The findings about the "master-control gene" status of eyeless are galvanizing other geneticists, too.

Charles S. Zuker, professor of biology at the Howard Hughes Medical Institute at the University of California at San Diego, said the Swiss research "has led to a tremendous amount of speculation." He called the findings "quite incredible."

It was predictable from the study of genetics over the past decade that vertebrates and invertebrates could have almost identical genes playing similar roles, he said. What was striking was that organs as different as fly eyes and human eyes appeared to result from a homologous genetic process.

Gerald Rubin, a professor of genetics at the University of California at Berkeley and an investigator at the Howard Hughes Medical Institute, said: "What is impressive about it is that it is a single gene that causes the formation of a whole organ. This is a higher level of influence for one gene than had been demonstrated before."

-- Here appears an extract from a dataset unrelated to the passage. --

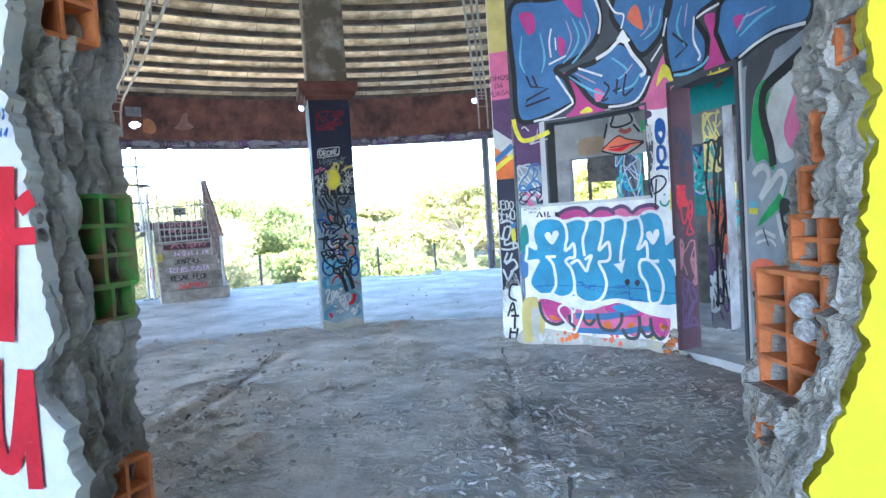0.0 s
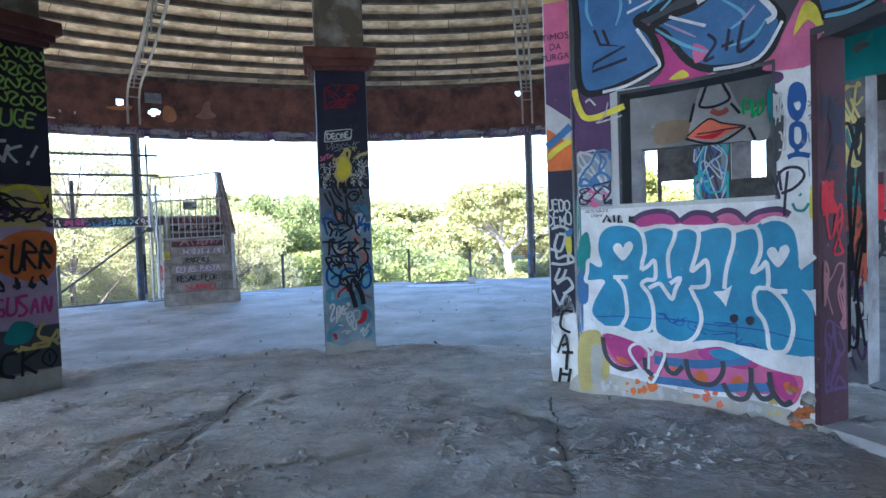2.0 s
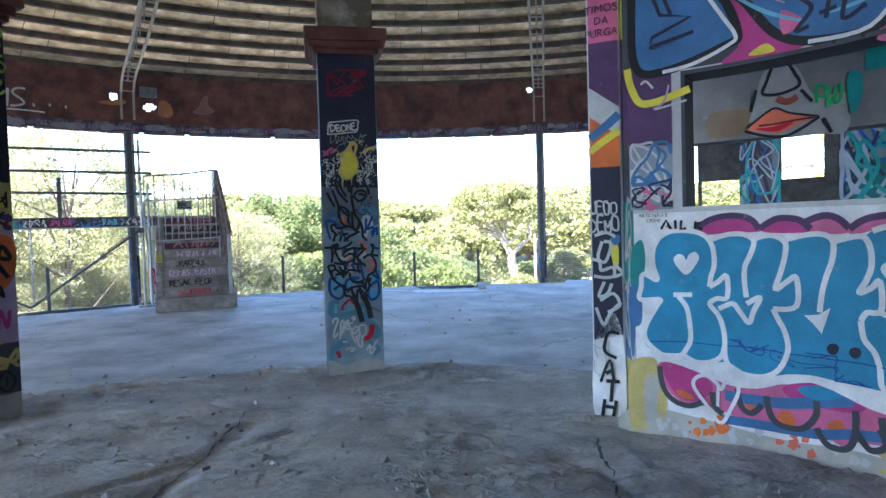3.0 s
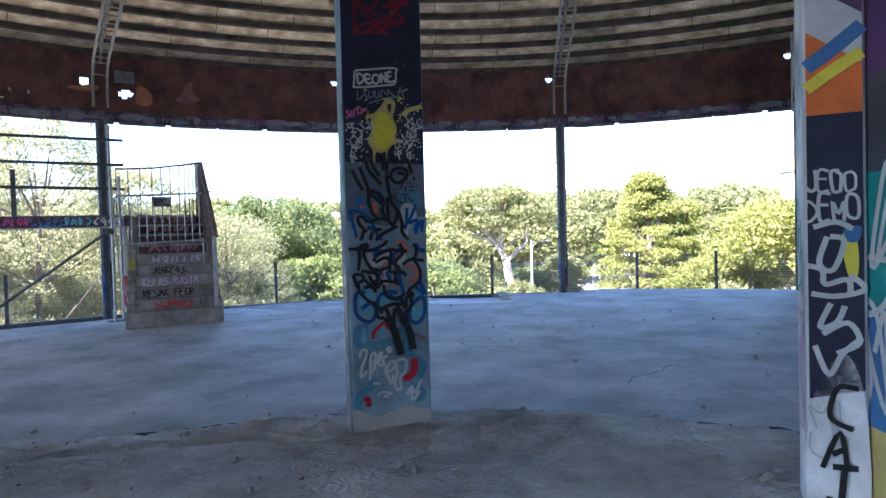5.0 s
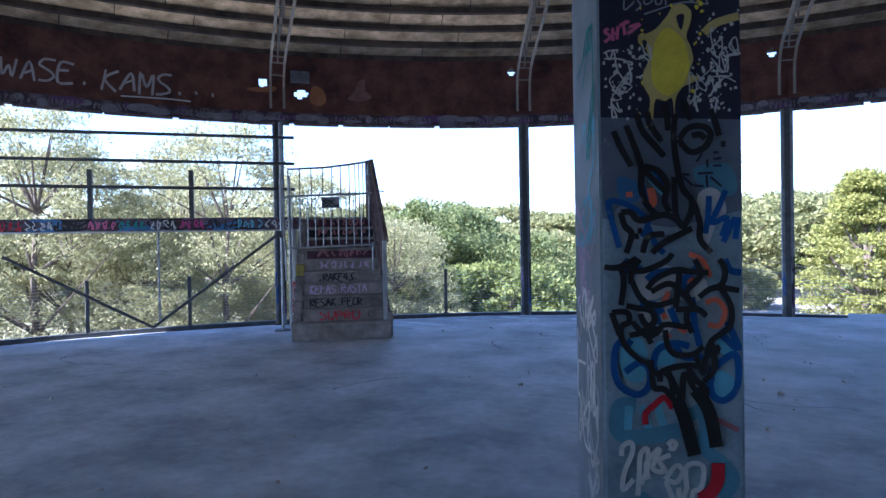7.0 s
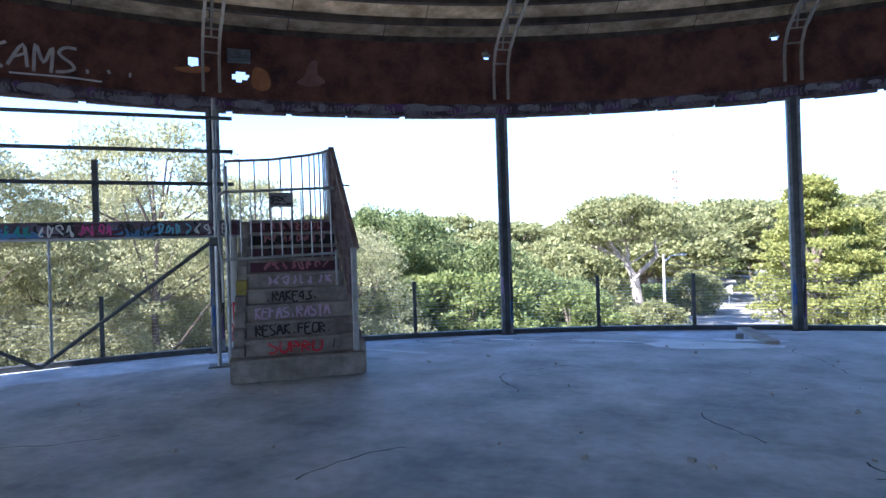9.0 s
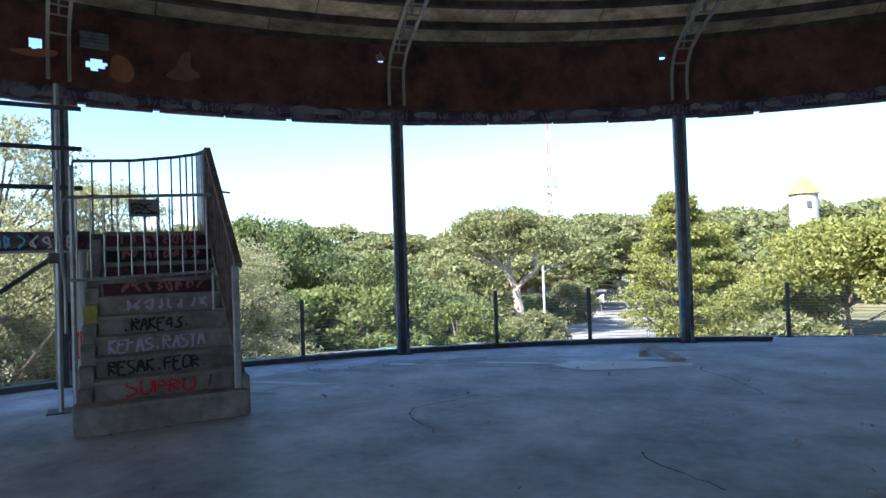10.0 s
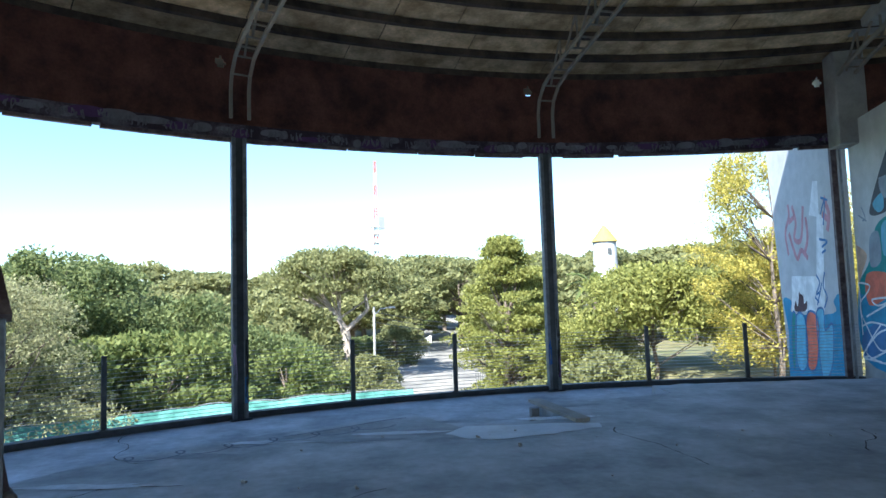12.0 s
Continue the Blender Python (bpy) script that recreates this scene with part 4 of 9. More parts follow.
def build_ground():
    bm = bmesh.new()
    radii = [0, 12, 20, 28, 36, 44, 52, 60, 70, 80, 95, 110, 130, 160, 220, 320, 600, 1200, 2600]
    n = 96
    prev = [bm.verts.new((0, 4, -8))] * n
    for r in radii[1:]:
        row = []
        for i in range(n):
            a = 2 * math.pi * i / n
            x, y = r * math.cos(a), 4 + r * math.sin(a)
            row.append(bm.verts.new((x, y, ground_z(x, y) + 0.3 * noise.noise((x * 0.05, y * 0.05, 0)))))
        for i in range(n):
            j = (i + 1) % n
            if prev[i] is prev[j]:
                bm.faces.new((prev[i], row[i], row[j]))
            else:
                bm.faces.new((prev[i], row[i], row[j], prev[j]))
        prev = row
    m = material("dry_ground", (0.12, 0.13, 0.045), 0.95, 0.35, 0.2, 4, 0.3, second=(0.24, 0.2, 0.11))
    tagged(part("ground", bm, m), "dry grassy ground of the wooded park", "ground", kind="structure")
    bm = bmesh.new()
    mid = [(1.2, 60, 7.5), (1.2, 68, 6.2), (2.5, 80, 5), (4.5, 95, 4.6), (7, 115, 4.5), (10.5, 150, 4.5), (16, 190, 4.5)]
    prev = None
    for x, y, w in mid:
        z = ground_z(x, y) + 0.75
        row = [bm.verts.new((x - w, y, z)), bm.verts.new((x + w, y, z))]
        if prev:
            bm.faces.new((prev[0], prev[1], row[1], row[0]))
        prev = row
    tagged(part("road", bm, material("pale_asphalt", (0.17, 0.16, 0.15), 0.9, 0.25, 0.25, 8, 0.1, second=(0.36, 0.33, 0.29))), "pale sunlit lane leading away", "road", kind="structure")
    tagged(part("tower_base", arc(C, 0.5, 13.5, -8.2, LOW - 0.5, 0, 360, 72), CONCRETE), "round concrete lower storey", "building", kind="structure")


build_ground()


def leaf_material(name, c1, c2):
    m = bpy.data.materials.new(name)
    m.use_nodes = True
    n, l = m.node_tree.nodes, m.node_tree.links
    b = n["Principled BSDF"]
    geo, ramp = n.new("ShaderNodeNewGeometry"), n.new("ShaderNodeValToRGB")
    ramp.color_ramp.elements[0].color, ramp.color_ramp.elements[1].color = (*c1, 1), (*c2, 1)
    l.new(geo.outputs["Random Per Island"], ramp.inputs[0])
    l.new(ramp.outputs[0], b.inputs["Base Color"])
    b.inputs["Roughness"].default_value = 0.6
    b.inputs["Specular IOR Level"].default_value = 0.25
    tr = n.new("ShaderNodeBsdfTranslucent")
    l.new(ramp.outputs[0], tr.inputs[0])
    mix = n.new("ShaderNodeMixShader")
    mix.inputs[0].default_value = 0.5
    l.new(b.outputs[0], mix.inputs[1])
    l.new(tr.outputs[0], mix.inputs[2])
    l.new(mix.outputs[0], n["Material Output"].inputs[0])
    return m


LEAF_GREEN = leaf_material("pine_green", (0.085, 0.115, 0.045), (0.25, 0.275, 0.105))
LEAF_OLIVE = leaf_material("pine_olive", (0.13, 0.14, 0.055), (0.33, 0.32, 0.14))
LEAF_AIRY = leaf_material("sparse_olive", (0.18, 0.18, 0.09), (0.42, 0.40, 0.21))
LEAF_LIGHT = leaf_material("cypress_light", (0.14, 0.155, 0.04), (0.37, 0.36, 0.105))
LEAF_GOLD = leaf_material("autumn_gold", (0.2, 0.2, 0.045), (0.58, 0.47, 0.11))
LEAF_BRIGHT = leaf_material("fresh_green", (0.09, 0.125, 0.04), (0.26, 0.28, 0.09))
BARK = material("bark", (0.13, 0.095, 0.07), 0.95, 0.35, 3, 30, 0.8, second=(0.2, 0.16, 0.13))
BARK_PALE = material("pale_bark", (0.36, 0.30, 0.25), 0.9, 0.25, 3, 30, 0.5)


def add_limb(bm, a, b, r0, r1, k=7):
    a, b = Vector(a), Vector(b)
    z = (b - a).normalized()
    x = z.cross(Vector((0.3, 0.2, 1))).normalized()
    y = z.cross(x)
    va = [bm.verts.new(a + (x * math.cos(2 * math.pi * i / k) + y * math.sin(2 * math.pi * i / k)) * r0) for i in range(k)]
    vb = [bm.verts.new(b + (x * math.cos(2 * math.pi * i / k) + y * math.sin(2 * math.pi * i / k)) * r1) for i in range(k)]
    for i in range(k):
        bm.faces.new((va[i], va[(i + 1) % k], vb[(i + 1) % k], vb[i]))


def crown_mesh(rng, clumps, per, leaf, mat, up=0.35):
    """Small leaf blades, three corners each, scattered round clump centres (x, y, z, radius, flatness)."""
    pts = []
    for cx, cy, cz, cr, fl in clumps:
        d = rng.normal(size=(per, 3))
        d /= np.linalg.norm(d, axis=1)[:, None]
        rad = cr * rng.uniform(0.55, 1.05, (per, 1))
        p = d * rad * np.array([1, 1, fl]) + np.array([cx, cy, cz])
        t1 = rng.normal(size=(per, 3))
        t1 += d * up
        t1[:, 2] += up
        t1 /= np.linalg.norm(t1, axis=1)[:, None]
        t2 = np.cross(t1, rng.normal(size=(per, 3)))
        t2 /= np.linalg.norm(t2, axis=1)[:, None]
        s = leaf * rng.uniform(0.6, 1.4, (per, 1))
        pts.append(np.stack([p - t2 * s * 0.45, p + t2 * s * 0.45, p + t1 * s * 1.3], axis=1))
    v = np.concatenate(pts).reshape(-1, 3)
    me = bpy.data.meshes.new("crown")
    me.from_pydata(v.tolist(), [], np.arange(len(v)).reshape(-1, 3).tolist())
    me.materials.append(mat)
    return me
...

Mr. Gehring believes the gene is at the top of a hierarchy of some 2,500 genes that engage in the process of eye formation.

While researchers have in the past induced cells to develop briefly but abortively in odd locations, Mr. Rubin said, the Gehring team had induced tissue that normally would have become one kind of structure to become another complete organ.

The out-of-place eyes appeared to be normal and fully formed. They had bristles, ommatidia, and pigment cells. Their photoreceptor cells even responded to light.

Mr. Gehring and other researchers now believe that they have a key point of entry that will permit them to document events "upstream" and "downstream" from the triggering of eyeless.

That potential, said Mr. Zuker, is "spectacular. It opens up a lot of very important science."

It was an almost accidental discovery that began the Swiss team's series of experiments. Two researchers in Mr. Gehring's laboratory -- Rebecca Quiring, a graduate student, and Uwe Walldorf, a postdoctoral fellow -- stumbled across the homology between eyeless and Small eye while looking for something else.

Their finding, and the suggestion that the homologous genes could be key actors in eye development, rang a bell for Mr. Gehring. He recalled a mysterious phenomenon he had noticed 30 years ago as a doctoral student at the University of Zurich.

Fruit-fly-wing cells, grown in a laboratory culture, mysteriously had switched to bright-red eye cells. "I'll never forget that," he said. "It was a very rare event. It happened only once, but it showed me that it could happen." He still has a color slide of the phenomenon, which he dubbed "transdetermination."

Research techniques at the time were not adequate to investigate or explain it. Still, he was confident of what he had seen, and last year he predicted to colleagues that he could get eyes to develop in odd places. Mr. Rubin said few Drosophila geneticists anywhere would have given him much chance of success.

Now Mr. Gehring has assigned some of his research assistants, armed with the new findings, to figure out how transdetermination happens.

Meanwhile, he said, he was willing to bet that at least some of the fruit flies' oddly located eyes are neurologically wired so that they actually function as eyes.

He doesn't give eyes on legs and wings much chance of making the necessary connections but holds out more hope for the ones closer to the head, particularly those on the end of antennae.

"Nobody wants to bet against me any more, even a small bottle of wine," he said. "But I could be wrong."